Barbara Pettit, another Eliot Middle School mom, says, "We just need to invest more in our schools. Education is a right, and should be available to all."
Both mothers say their friends are not talking about, and don't even know about, the two big tax measures on the Nov. 6 ballot.
Susan Schwartz, a parent activist and member of the Pasadena Education Network, worries, "If we fail our public schools, then we fail our middle class. If our middle class fails, we're on our way to being a Third World country."
At this auditorium, which can hold hundreds, 40 or 50 people show up. In a dark gray power suit, Munger takes the parents through a PowerPoint presentation. It could have been an incredibly boring affair, but Munger talks with an easy confidence and a practical intelligence that keeps the parents interested. She seems made to order to run for public office herself.
Volunteers hand out small pencils and slips of paper for the parents to write their questions. Munger, who seems to prefer informality, tries to wave them off. "I don't think we need to do all this," she says.
Several parents want to know if Munger's proposed tax revenues can be raided by the state Legislature. "If legislators start to play with Proposition 38, someone would be suing about it," Munger responds, then pauses for a beat. "And you're looking at her." The crowd erupts with claps and a few hearty laughs.

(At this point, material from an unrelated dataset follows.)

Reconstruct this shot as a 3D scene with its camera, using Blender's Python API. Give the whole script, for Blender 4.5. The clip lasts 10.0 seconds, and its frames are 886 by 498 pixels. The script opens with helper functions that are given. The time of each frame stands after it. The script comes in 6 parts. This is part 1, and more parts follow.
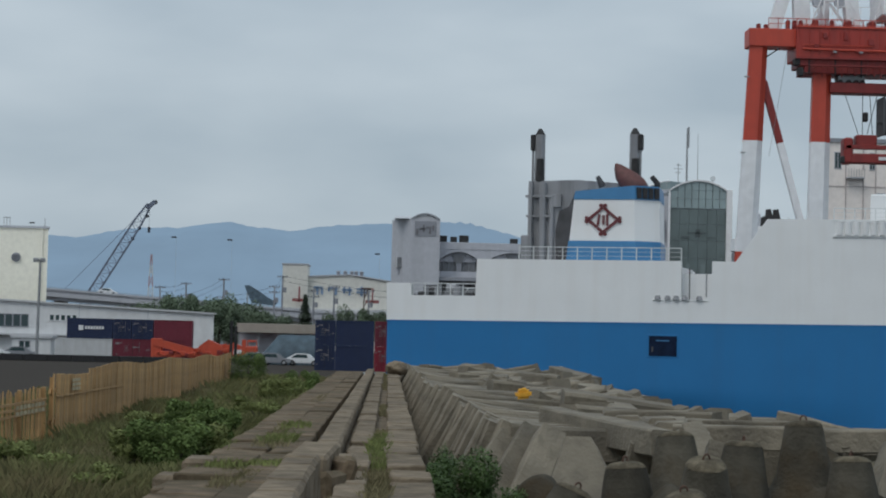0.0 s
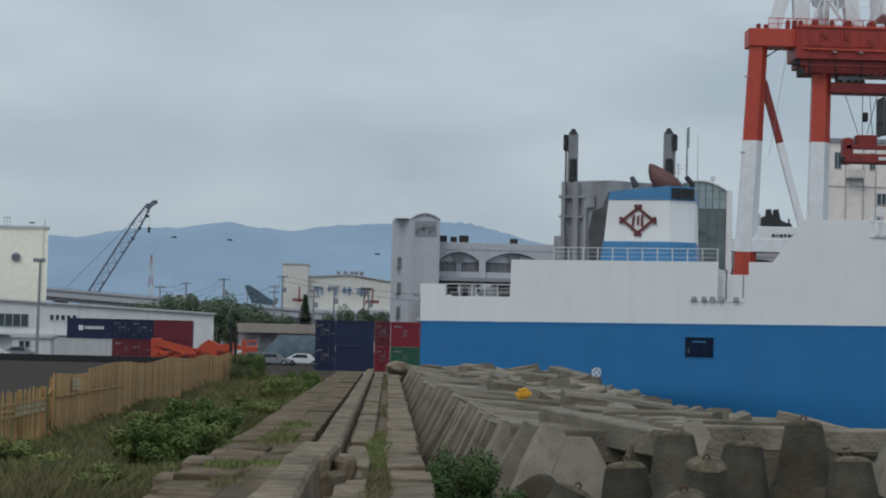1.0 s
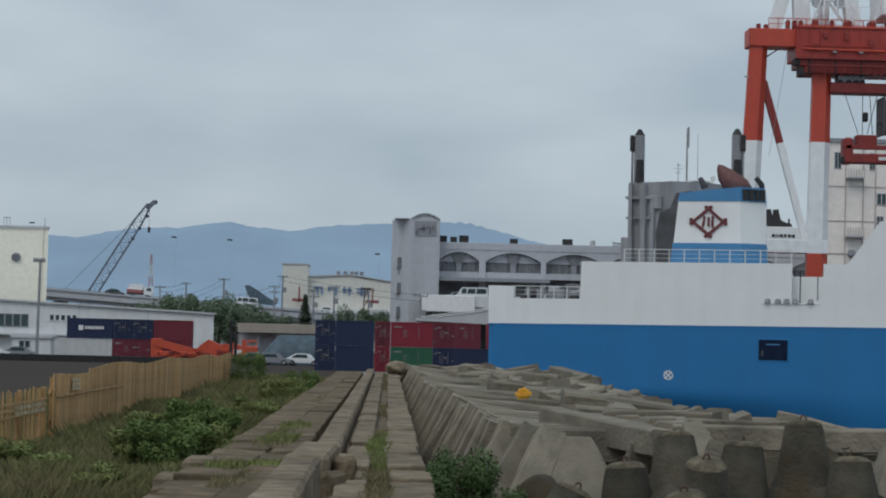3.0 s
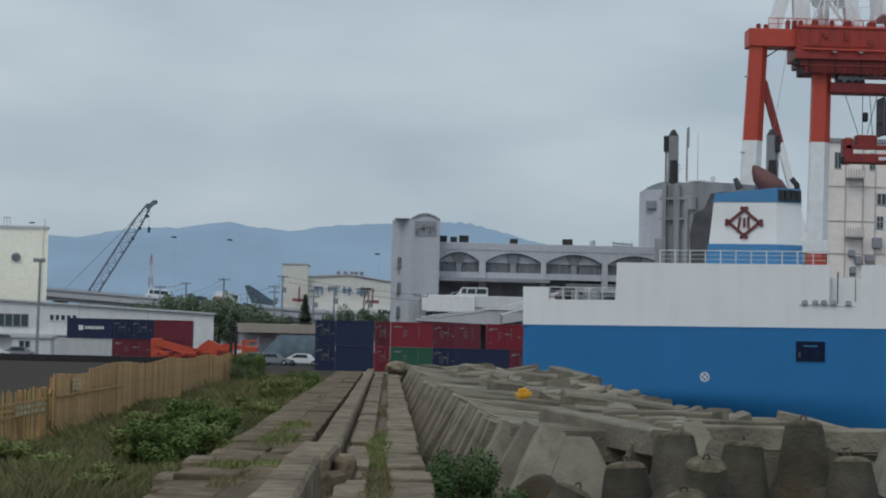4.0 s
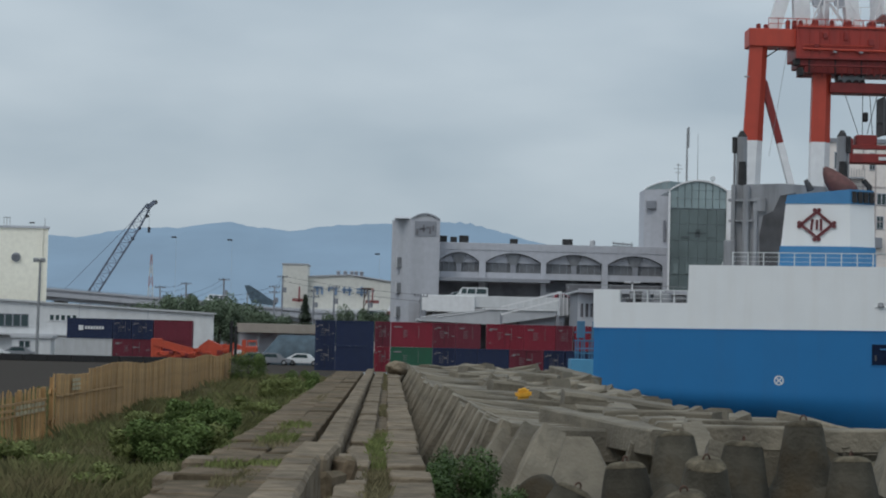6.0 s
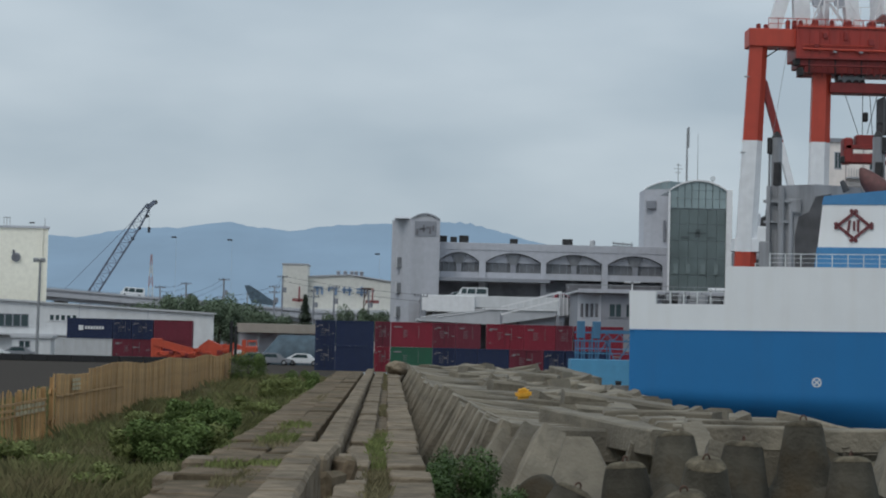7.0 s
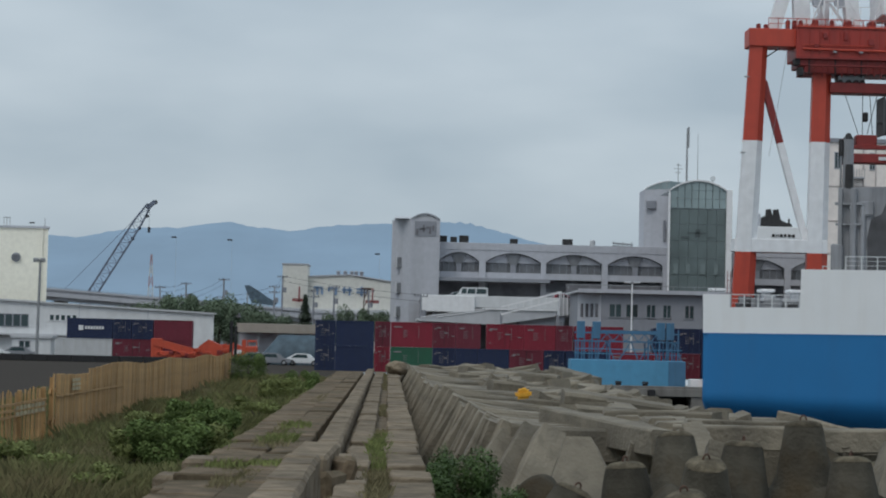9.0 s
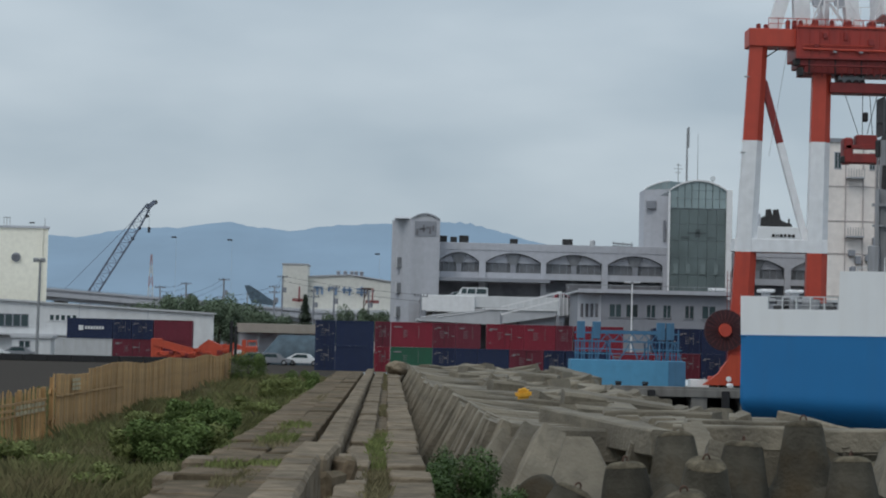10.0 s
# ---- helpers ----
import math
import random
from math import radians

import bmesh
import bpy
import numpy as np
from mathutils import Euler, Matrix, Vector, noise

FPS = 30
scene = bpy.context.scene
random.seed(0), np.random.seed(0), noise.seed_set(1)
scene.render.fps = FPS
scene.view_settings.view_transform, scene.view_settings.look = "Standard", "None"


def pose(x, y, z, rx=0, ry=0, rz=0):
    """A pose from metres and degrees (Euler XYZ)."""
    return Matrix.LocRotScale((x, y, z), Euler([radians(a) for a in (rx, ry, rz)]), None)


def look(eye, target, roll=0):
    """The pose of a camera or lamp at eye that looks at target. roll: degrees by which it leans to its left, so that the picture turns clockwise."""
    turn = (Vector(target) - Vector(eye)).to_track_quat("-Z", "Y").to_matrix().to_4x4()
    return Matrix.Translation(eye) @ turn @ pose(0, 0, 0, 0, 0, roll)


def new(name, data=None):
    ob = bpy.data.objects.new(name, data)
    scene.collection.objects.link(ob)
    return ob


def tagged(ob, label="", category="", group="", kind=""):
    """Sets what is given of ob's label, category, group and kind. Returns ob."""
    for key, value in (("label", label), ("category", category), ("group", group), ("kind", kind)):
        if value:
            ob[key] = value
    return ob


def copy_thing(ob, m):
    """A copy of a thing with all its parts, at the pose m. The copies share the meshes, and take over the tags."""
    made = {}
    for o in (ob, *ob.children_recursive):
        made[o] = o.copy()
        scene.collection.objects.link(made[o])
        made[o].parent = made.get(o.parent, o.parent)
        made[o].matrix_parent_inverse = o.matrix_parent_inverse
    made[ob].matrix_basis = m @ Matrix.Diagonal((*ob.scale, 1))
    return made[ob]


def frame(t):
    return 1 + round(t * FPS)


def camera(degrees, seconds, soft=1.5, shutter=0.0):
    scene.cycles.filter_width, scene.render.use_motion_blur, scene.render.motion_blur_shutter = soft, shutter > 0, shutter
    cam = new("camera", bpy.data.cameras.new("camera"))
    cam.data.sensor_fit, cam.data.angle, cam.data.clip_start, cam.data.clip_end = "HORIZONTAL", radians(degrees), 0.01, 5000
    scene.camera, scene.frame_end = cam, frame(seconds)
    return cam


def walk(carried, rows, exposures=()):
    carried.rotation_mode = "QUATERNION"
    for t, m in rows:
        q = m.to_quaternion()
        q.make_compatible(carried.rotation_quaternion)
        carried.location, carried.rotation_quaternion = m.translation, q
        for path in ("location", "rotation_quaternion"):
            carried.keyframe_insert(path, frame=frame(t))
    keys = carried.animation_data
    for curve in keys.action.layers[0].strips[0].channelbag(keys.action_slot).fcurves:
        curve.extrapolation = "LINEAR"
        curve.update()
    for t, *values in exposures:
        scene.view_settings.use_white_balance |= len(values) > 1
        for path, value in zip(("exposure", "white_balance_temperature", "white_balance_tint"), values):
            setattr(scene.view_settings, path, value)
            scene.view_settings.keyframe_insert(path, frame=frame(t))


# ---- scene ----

Under Munger's measure, people would pay 0.4 percent on taxable earnings of $7,600, equaling a few dollars per year in new taxes for very low earners. But it would rise to 2.2 percent for those with taxable earnings of more than $2.5 million. Munger estimates that those earning $1 million and up** would pay an average of $77,000; somebody earning $25,000 to $50,000 would pay $54 or so per year.
It seems strange to some that Proposition 38 isn't doing better. Field Poll director Mark DiCamillo says the "odds are not great" for Proposition 38 to pass, and even worse given that it needs to outdo Brown's ballot measure in total vote count to survive. UCLA dean Gilliam says if he were a betting man, he "wouldn't take Proposition 38 and the points. You'd have to give me 20 points. Literally."
One Democratic Party insider in L.A. who has worked with Munger says that she can be "difficult." Because of her wealth, he says, she's used to doing things her way, and becomes inflexible when asked to do otherwise. This could help explain why her measure is not connecting with voters, even though she has tapped a political brain trust, including Mellman, former California Teachers Association honcho John Hein, former Service Employees International Union boss Dean Tipps, veteran political strategist Nathan Ballard, political consultant Andrew Acosta and 2008 Obama pollster John Anzalone.
Gloria Romero, the hard-charging California director of Democrats for Education Reform, has not taken an official position on either tax measure. But the maverick Democrat, who openly criticizes teachers unions over hot-button issues such as the school districts' inability to remove bad teachers from classrooms, says Proposition 38 doesn't go far enough.
"Where is the bang for the buck?" asks Romero, who's glad Munger didn't back down to Brown but says, "There would be a greater appetite" for her tax if Munger had coupled it with serious classroom reforms.
Romero, of Los Angeles, was a powerhouse state senator as chairwoman of the Senate Education Committee. She believes Proposition 38 is "more honest" than Proposition 30 because it has a transparent school-funding plan. By contrast, she says Brown's measure is being sold largely as a way to beef up school funding when it's really about filling the budget hole.